The Chinese internet firm Baidu, well renowned for its search engines, is making significant progress in autonomous driving.

The company’s robotaxis in Wuhan will begin operating without human safety drivers between the hours of 7 a.m. and 11 p.m. The previous city restrictions limited the time of day its autonomous vehicles could operate to 9-5. Wuhan is home to about 10 million people, and the modified plan is projected to serve 1 million residents there.

Unlike Tesla’s vision-based approach, Baidu’s autonomous vehicles use a combination of third-party cameras, radars, and lidars to improve visibility in low-light environments.

In August, Baidu began providing rides in fully autonomous robotaxis at taxi fares. More than 474,000 rides were completed in Q3 using the company’s robotaxi-hailing app, Apollo Go, which is a 311% year-over-year increase. As of the third quarter, the total number of orders for Apollo Go had surpassed 1.4 million.

It’s reasonable to question how many of those trips are being subsidised by discounts, but it still seems like a sizable cash stream for Baidu.
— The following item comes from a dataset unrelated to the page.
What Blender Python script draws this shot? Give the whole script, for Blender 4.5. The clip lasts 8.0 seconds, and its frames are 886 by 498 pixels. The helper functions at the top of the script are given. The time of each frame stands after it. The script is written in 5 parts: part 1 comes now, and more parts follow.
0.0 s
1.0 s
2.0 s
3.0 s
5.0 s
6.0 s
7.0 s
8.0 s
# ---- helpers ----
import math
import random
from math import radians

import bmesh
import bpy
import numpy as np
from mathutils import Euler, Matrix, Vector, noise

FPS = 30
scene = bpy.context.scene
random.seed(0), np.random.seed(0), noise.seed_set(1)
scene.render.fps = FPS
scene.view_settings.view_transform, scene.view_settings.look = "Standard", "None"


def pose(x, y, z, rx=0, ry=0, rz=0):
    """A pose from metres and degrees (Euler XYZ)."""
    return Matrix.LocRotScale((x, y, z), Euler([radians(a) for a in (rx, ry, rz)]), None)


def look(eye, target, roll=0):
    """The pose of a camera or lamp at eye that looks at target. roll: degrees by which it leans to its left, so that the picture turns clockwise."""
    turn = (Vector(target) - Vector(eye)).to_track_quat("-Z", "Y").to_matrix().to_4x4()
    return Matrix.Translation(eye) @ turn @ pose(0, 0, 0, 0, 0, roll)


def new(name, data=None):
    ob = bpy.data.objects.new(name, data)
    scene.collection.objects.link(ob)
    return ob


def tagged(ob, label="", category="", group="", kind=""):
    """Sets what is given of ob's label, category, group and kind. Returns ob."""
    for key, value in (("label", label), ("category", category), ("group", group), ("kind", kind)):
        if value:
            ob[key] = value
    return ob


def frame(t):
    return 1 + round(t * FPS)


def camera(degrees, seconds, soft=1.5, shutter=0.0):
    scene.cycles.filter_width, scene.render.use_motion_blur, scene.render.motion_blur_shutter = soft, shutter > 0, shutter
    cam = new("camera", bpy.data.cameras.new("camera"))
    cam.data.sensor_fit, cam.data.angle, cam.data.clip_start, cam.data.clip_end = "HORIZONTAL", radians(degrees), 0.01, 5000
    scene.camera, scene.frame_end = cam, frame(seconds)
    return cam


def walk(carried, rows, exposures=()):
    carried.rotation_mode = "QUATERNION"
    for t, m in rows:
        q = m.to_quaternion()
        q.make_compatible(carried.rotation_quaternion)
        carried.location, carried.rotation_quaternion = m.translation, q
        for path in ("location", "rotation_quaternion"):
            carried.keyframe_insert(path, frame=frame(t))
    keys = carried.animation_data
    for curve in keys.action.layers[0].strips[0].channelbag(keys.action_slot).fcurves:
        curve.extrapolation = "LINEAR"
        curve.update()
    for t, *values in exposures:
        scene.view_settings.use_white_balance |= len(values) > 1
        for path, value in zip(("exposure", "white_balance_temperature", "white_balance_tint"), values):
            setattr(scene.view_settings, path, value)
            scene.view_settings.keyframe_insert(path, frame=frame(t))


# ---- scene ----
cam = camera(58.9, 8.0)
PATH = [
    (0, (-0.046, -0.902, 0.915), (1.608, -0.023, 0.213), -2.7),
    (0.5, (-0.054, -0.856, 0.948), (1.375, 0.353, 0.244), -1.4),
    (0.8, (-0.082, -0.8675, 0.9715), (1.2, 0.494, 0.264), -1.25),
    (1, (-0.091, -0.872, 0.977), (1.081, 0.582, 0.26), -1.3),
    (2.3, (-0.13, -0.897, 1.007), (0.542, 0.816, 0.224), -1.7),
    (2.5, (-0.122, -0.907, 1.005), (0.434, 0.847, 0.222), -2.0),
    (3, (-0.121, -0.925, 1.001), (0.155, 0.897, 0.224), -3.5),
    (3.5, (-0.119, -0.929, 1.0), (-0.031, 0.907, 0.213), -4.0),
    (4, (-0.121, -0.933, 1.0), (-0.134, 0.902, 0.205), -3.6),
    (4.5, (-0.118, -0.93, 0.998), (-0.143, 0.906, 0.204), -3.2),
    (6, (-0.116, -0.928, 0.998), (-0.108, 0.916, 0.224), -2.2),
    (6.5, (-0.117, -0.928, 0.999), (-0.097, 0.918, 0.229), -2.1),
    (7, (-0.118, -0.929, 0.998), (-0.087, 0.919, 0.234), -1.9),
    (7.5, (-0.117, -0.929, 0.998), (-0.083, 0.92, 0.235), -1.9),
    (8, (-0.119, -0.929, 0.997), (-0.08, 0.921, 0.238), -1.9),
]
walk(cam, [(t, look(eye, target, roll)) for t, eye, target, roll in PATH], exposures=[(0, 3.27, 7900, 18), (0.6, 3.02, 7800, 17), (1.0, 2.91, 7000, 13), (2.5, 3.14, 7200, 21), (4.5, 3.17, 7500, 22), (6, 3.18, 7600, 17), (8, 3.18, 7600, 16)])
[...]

When compared to the novelty trips taken by early adopters, what percentage of these are regular, everyday routes? It is typical practise in China for robotaxi companies to actively solicit customers to increase their passenger counts and hence their profits.

It’s also unclear at this time which of the several Chinese robotaxi startups is now in the lead. Because of the importance of their business relationships with the cities in which they operate, and because big cities typically have the authority to approve specific municipal legislation, their growth is dependent on such relationships.
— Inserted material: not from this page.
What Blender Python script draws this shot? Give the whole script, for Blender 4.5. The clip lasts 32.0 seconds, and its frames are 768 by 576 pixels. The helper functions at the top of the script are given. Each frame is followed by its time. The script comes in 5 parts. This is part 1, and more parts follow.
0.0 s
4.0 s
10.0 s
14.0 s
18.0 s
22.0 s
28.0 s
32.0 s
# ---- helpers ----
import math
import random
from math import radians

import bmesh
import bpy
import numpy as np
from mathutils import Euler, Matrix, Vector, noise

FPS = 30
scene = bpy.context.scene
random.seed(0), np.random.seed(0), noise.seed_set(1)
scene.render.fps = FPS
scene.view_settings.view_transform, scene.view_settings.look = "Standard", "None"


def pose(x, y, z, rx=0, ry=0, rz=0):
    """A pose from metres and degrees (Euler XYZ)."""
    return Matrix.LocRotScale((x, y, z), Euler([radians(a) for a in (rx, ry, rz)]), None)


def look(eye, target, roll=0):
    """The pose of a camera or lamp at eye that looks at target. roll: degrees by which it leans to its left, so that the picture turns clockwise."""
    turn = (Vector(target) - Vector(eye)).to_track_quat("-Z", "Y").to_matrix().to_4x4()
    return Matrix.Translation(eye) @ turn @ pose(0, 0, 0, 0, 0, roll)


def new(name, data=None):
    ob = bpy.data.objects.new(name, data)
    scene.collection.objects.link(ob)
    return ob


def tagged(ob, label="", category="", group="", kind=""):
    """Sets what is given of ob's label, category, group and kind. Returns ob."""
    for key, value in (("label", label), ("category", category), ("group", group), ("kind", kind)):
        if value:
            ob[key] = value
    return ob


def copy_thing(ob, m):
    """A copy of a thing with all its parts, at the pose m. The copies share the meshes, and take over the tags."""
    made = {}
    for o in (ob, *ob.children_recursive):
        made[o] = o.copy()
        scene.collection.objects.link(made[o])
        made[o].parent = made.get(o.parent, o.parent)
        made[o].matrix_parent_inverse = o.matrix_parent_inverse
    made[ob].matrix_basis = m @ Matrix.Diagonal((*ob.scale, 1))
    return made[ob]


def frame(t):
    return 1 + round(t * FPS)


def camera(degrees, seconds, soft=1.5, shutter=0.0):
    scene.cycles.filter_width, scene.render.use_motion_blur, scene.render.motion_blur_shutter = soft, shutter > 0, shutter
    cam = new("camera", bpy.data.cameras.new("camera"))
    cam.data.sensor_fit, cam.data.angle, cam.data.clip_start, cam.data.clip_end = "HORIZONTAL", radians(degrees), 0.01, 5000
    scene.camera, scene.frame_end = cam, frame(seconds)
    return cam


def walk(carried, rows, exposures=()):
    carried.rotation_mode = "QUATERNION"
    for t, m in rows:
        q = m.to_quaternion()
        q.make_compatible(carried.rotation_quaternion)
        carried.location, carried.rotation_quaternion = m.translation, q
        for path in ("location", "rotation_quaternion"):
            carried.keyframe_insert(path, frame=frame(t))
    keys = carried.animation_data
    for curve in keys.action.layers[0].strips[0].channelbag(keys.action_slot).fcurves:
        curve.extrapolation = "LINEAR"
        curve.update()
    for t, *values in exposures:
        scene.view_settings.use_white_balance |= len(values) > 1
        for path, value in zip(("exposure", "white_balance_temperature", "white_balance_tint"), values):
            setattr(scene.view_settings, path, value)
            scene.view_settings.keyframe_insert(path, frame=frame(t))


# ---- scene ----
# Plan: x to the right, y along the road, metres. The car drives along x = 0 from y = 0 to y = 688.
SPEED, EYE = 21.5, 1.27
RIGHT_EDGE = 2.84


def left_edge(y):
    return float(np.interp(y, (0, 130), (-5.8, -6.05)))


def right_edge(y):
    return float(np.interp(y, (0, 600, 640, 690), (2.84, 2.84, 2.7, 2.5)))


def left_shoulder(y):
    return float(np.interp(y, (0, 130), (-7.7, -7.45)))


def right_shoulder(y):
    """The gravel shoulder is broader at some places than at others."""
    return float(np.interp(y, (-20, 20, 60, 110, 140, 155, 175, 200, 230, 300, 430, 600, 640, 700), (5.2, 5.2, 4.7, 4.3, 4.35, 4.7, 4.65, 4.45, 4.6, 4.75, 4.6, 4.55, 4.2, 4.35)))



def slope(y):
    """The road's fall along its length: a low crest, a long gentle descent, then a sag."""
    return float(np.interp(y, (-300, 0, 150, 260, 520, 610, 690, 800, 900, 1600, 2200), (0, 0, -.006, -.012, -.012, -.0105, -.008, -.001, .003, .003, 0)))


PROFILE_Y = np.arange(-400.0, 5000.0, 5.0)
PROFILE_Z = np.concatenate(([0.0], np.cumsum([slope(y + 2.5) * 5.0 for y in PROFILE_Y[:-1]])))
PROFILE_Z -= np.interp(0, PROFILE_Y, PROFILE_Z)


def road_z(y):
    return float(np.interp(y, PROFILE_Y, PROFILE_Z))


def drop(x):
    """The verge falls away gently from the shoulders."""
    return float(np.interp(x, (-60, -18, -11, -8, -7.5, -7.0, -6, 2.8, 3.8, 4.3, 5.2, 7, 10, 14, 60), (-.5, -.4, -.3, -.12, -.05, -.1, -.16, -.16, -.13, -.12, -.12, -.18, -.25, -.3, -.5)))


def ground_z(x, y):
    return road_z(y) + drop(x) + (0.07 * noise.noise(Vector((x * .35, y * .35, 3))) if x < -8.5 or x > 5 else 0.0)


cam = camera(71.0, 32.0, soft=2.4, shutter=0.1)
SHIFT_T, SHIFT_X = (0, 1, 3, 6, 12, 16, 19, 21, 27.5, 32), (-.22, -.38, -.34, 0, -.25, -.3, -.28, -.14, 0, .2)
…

The autonomous driving industry is receiving enthusiastic backing from local governments around the country since it is one of the few consumer internet industries with significant growth potential. Industrial Wuhan in central China is one of the first places in the country to allow robotaxis to transport the public without human safety drivers. The city’s residents are increasingly used to seeing autonomous automobiles out and about, even in dusk and dawn.

Putting aside some healthy scepticism, Baidu has made significant progress in bringing the autonomous driving future forward in time. It is fortifying its position with a visual-language model that can detect and name uncommon items in long-tail circumstances. Wenxin, the same huge model that supports its text-to-image art platform, is the AI’s backbone.
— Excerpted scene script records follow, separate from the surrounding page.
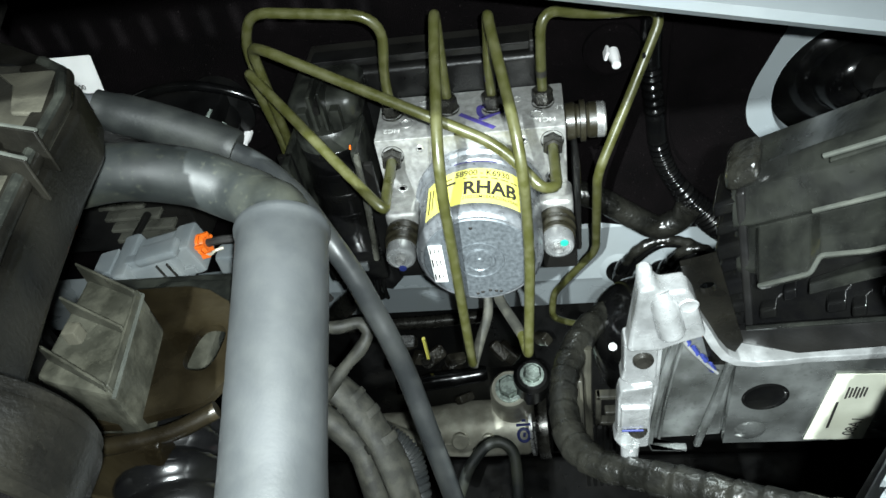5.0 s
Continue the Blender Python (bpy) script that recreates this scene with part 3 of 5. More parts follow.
part("label", sheet(bmesh.new(), on_can(0.03872), -0.0335, 0.0345, 0.0, 0.0305, 28, 1), YELLOW, motor, "yellow paper label with black print")
for text, size, a, b, bold in (("58900 - K6930", 0.0070, -0.0115, 0.0243, True), ("RHAB", 0.0158, -0.0062, 0.0080, True), ("210212M18AAC03670A8", 0.0040, -0.0065, 0.0036, True)):
    wide = {"RHAB": 0.80, "58900 - K6930": 0.79}.get(text, 0.80)
    put = on_can(0.03882)
    part("printed_line", lettering(text, size, lambda p, q, put=put, a=a, b=b, wide=wide: put(a + p * wide, b + q), bold), INKBLACK, motor)
for a0, a1, b0, b1 in ((-0.006, 0.031, 0.0216, 0.0226), (-0.0190, -0.0110, 0.0190, 0.0212), (-0.0185, -0.0135, 0.0240, 0.0252), (-0.0312, -0.0298, 0.004, 0.026), (-0.0280, -0.0270, 0.006, 0.024)):
    part("print_bar", sheet(bmesh.new(), on_can(0.03882), a0, a1, b0, b1, 6, 1), INKBLACK, motor)
part("sticker", bx((-0.0268, -0.0570, 0.7810), (-0.0185, -0.0558, 0.8125), 0.0005), WHITE, motor, "small white paper sticker")
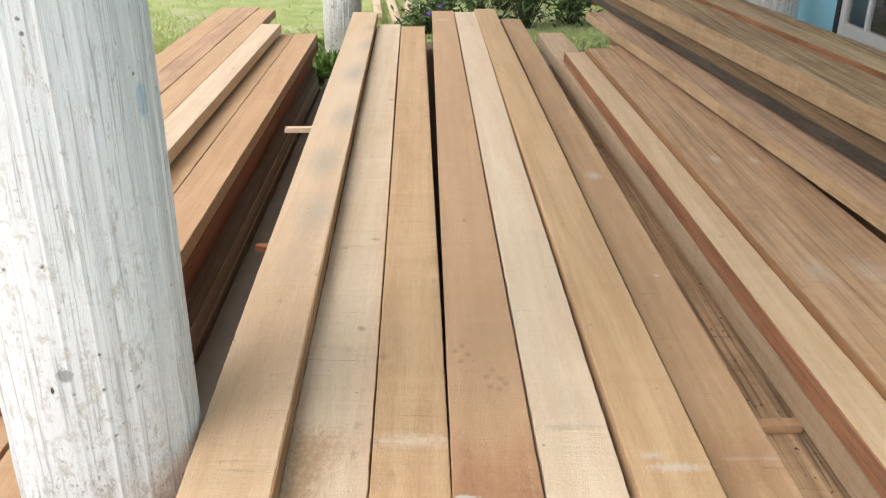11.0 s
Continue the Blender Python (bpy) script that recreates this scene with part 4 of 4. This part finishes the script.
def leaves_mesh(name, centres, mat, size, slim=0.35, droop=0.0, up=0.0, label=""):
    """Many small folded leaves in one mesh."""
    rng = np.random.default_rng(len(centres) + int(size * 1000))
    c = np.asarray(centres, float)
    k = len(c)
    d = rng.normal(size=(k, 3))
    d[:, 2] = d[:, 2] * 0.6 + up - droop
    d /= np.linalg.norm(d, axis=1)[:, None]
    s = np.cross(d, rng.normal(size=(k, 3)))
    s /= np.linalg.norm(s, axis=1)[:, None]
    ln = (size * rng.uniform(0.6, 1.3, k))[:, None]
    nrm = np.cross(d, s)
    tip, mid = c + d * ln, c + d * ln * 0.45 + nrm * ln * 0.05
    pts = np.stack([c, mid + s * ln * slim / 2, tip, mid - s * ln * slim / 2], 1).reshape(-1, 3)
    me = bpy.data.meshes.new(name)
    base = np.arange(k)[:, None] * 4
    me.from_pydata(pts.tolist(), [], (base + [0, 1, 2, 3]).tolist())
    me.materials.append(mat)
    ob = new(name, me)
    if label:
        ob["label"] = label
    return ob


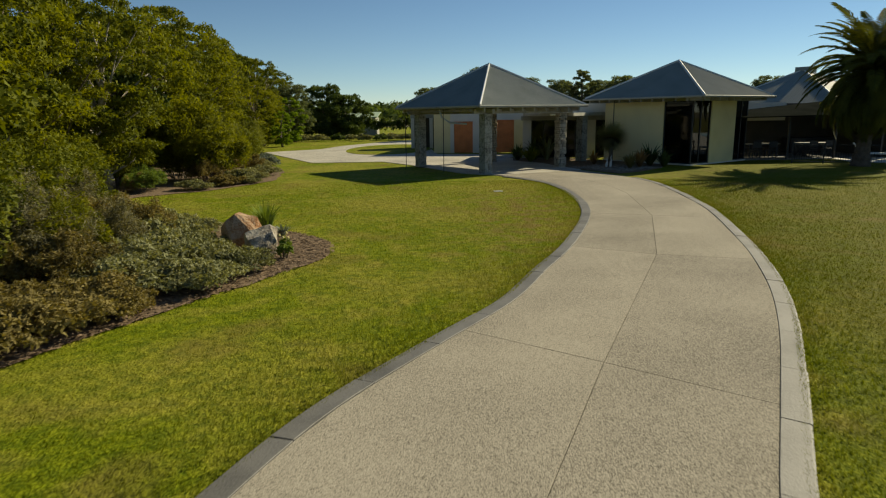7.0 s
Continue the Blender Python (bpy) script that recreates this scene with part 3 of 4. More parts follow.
glazing(pav, wu + 0.05, wu + 0.13, wv + 0.05, gl, 0.06, top, (0, 1))
glazing(pav, wu + 0.135, gr, wv + 0.05, wv + 0.13, 0.06, top, (0.42, 1))
glazing(pav, 1.641, 2.9, wv + 0.05, wv + 0.13, 0.06, top, (0, 0.5, 1))
for i in range(11):
    y = -3.3 + i * 0.66
    part("rafter", box(-3.05, wu - 0.01, y - 0.04, y + 0.04, 3.1, 3.265), M_BEAM, pav)
    if i < 10:
        x = -2.9 + i * 0.62
        part("rafter", box(x - 0.04, x + 0.04, -3.45, wv - 0.01, 3.1, 3.265), M_BEAM, pav)
part("rain_chain", tube(bmesh.new(), [(-3.1, 1.6, 0.3), (-3.1, 1.6, 3.2)], [0.025, 0.025], 6), M_DARK, pav)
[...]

“The model will enable autonomous vehicles to quickly make sense of an unseen object, such as special vehicle (fire truck, ambulance) recognition, plastic bag misdetection, and others,” Baidu previously explained. “In addition, Baidu’s autonomous driving perception model—a sub-model of the WenXin Big Model—leveraging more than 1 billion parameters, is able to dramatically improve the generalization potential of autonomous driving perception.